You do not need to load data set for classifying new instances. You can train your model on data set, then save this model. Later, you load this model to classify new instances. See Saving and loading models.
After loading your model, you can Classify instances, see Classifying instances in Use Weka in your Java code
I wrote an example code in following git repository WekaExamples. I am also copy pasting code here but working example in that repository. you can run it in commandline.
gradlew loadArffAndTrainModelExample1 loadModelAndTestExampleInstance1
loadArff
String datasetName = "weather.nominal";
Instances data = DataSetHelper.getInstanceFromFile("data/" + datasetName + ".arff");
// weka.classifiers.trees.J48 -C 0.25 -M 2
String classifierFullName = "weka.classifiers.trees.J48"

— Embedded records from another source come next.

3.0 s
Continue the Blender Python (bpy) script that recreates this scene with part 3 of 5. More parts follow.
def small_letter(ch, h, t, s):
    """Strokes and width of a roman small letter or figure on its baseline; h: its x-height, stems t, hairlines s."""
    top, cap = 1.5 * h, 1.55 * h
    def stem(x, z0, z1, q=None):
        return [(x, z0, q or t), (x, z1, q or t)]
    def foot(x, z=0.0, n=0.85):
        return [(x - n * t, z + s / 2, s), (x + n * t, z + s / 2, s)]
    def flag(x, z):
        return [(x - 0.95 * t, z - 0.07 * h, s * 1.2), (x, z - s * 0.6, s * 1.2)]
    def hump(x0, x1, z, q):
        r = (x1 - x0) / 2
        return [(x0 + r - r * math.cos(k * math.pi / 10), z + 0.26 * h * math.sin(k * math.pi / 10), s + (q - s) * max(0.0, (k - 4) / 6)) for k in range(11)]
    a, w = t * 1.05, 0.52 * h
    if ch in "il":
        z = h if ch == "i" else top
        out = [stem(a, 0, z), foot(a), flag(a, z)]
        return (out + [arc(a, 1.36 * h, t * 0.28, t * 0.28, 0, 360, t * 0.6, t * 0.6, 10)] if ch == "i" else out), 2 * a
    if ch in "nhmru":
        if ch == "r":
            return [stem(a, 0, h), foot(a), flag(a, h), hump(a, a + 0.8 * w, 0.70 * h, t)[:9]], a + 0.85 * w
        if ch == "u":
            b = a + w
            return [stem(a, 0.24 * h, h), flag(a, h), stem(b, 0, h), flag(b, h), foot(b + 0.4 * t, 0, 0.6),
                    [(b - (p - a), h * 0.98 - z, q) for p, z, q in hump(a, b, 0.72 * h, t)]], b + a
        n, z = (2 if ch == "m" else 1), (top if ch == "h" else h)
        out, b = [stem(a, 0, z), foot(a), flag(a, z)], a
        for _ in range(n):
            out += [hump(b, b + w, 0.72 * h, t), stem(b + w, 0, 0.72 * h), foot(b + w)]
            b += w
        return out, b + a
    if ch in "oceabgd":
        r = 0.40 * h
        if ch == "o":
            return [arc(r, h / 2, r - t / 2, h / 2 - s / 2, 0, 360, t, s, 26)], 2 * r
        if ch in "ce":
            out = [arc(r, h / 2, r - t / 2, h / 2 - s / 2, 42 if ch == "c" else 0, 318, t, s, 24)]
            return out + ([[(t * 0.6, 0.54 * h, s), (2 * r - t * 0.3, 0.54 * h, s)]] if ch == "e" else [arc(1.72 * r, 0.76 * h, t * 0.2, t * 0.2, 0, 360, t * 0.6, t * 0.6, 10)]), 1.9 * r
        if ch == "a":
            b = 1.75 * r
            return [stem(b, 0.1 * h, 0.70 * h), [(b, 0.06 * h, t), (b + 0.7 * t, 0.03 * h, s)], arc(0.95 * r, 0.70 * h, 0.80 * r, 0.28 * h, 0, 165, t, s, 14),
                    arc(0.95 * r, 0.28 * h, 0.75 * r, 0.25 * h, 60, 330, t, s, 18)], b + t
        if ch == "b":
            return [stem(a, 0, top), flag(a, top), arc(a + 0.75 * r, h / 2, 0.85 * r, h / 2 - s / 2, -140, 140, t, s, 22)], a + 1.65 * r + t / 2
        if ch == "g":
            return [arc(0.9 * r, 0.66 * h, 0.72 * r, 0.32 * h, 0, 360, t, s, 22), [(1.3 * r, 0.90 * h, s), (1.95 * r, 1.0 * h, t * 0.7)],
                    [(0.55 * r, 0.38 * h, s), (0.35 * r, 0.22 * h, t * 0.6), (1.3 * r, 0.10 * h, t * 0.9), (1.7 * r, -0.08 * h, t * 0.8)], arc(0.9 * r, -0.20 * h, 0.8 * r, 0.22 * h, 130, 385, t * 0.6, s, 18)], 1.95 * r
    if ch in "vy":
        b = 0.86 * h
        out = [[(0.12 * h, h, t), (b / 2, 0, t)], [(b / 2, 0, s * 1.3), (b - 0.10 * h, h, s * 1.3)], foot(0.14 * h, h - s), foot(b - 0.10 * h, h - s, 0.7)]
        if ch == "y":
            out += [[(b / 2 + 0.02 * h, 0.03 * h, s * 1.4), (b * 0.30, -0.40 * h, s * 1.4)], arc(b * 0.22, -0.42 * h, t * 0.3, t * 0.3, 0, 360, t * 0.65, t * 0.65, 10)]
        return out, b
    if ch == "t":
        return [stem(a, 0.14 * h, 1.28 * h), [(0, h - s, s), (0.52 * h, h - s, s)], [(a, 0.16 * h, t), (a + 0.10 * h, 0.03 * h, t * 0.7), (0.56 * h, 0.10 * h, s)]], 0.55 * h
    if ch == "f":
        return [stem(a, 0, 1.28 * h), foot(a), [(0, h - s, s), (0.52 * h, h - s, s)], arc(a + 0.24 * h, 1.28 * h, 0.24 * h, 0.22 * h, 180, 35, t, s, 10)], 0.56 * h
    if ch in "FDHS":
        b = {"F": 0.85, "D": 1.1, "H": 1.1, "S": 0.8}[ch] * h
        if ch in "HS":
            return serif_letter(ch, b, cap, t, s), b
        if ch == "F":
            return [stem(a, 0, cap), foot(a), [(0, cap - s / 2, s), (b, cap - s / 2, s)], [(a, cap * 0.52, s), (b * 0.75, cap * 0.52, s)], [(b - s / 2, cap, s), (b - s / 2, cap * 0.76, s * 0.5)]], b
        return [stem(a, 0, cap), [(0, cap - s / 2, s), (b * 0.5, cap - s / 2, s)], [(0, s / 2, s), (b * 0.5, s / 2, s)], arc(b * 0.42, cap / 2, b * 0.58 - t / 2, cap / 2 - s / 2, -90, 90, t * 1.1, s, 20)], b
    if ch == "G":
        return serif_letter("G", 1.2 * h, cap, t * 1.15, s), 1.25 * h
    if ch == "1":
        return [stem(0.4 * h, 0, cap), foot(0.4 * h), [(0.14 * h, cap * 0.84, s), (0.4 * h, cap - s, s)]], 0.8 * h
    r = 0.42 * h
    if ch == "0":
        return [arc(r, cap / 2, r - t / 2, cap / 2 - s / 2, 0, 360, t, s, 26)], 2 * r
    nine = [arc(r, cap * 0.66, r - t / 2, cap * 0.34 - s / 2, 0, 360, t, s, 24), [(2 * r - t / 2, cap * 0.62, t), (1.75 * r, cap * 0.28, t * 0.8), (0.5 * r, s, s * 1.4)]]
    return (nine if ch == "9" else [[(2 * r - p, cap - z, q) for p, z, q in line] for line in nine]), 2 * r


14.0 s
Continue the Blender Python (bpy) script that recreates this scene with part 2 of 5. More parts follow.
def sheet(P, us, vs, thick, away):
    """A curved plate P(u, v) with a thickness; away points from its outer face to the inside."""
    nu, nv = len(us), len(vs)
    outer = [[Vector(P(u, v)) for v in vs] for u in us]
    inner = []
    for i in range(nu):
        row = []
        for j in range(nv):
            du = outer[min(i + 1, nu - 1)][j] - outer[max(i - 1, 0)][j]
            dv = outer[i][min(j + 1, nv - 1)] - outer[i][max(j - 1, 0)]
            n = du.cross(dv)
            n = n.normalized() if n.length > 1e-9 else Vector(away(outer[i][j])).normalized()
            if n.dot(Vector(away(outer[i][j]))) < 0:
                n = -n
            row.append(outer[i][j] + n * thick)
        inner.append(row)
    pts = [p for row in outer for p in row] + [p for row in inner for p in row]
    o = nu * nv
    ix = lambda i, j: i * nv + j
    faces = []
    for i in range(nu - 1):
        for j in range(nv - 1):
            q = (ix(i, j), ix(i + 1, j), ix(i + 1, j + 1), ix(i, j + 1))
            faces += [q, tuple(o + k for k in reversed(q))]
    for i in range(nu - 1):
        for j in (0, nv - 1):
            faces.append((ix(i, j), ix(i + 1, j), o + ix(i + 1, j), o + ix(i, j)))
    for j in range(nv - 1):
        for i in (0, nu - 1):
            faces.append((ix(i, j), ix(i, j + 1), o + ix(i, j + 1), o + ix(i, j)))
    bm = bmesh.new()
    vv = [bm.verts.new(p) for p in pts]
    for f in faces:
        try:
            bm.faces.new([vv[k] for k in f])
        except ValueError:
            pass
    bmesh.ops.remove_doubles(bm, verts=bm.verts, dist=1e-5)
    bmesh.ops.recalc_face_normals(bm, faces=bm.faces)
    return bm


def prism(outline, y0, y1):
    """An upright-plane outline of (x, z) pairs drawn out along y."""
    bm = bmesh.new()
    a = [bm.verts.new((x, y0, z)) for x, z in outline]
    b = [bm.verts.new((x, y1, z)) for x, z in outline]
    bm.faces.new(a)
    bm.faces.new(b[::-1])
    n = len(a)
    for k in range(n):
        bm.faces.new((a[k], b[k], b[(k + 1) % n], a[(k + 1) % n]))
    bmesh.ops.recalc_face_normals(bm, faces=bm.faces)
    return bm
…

String optionString = " -C 0.25 -M 2"
AbstractClassifier classifier = (AbstractClassifier) Class.forName(classifierFullName).newInstance();
classifier.setOptions(Utils.splitOptions(optionString));
classifier.buildClassifier(data); // build classifier
String modelFullFileName = Finals.MODELS_SAVE_FOLDER + classifier.getClass().getName() + ".model";
SerializationHelper.write(modelFullFileName, classifier);
loadModelAndTestExampleInstance1
String datasetName = "weather.nominal.only.header";
Instances data = DataSetHelper.getInstanceFromFile("data/" + datasetName + ".arff");
Instance inst = new DenseInstance(data.numAttributes());
inst.setDataset(data);
inst.setValue(0, 1);
inst.setValue(1, 2);
inst.setValue(2, 0);
inst.setValue(3, 1);
println(inst)
Classifier cls = (Classifier) SerializationHelper.read("models/weka.classifiers.trees.J48.model");
double prediction = cls.classifyInstance(inst);
println("prediction as double: " + prediction);
println("prediction as name: " + data.classAttribute().value((int) prediction));
Code output is as following
:compileJava UP-TO-DATE
:compileGroovy UP-TO-DATE
:processResources UP-TO-DATE
:classes UP-TO-DATE
:loadModelAndTestExampleInstance1
overcast,cool,high,FALSE,?
prediction as double: 0.0
prediction as name: yes
BUILD SUCCESSFUL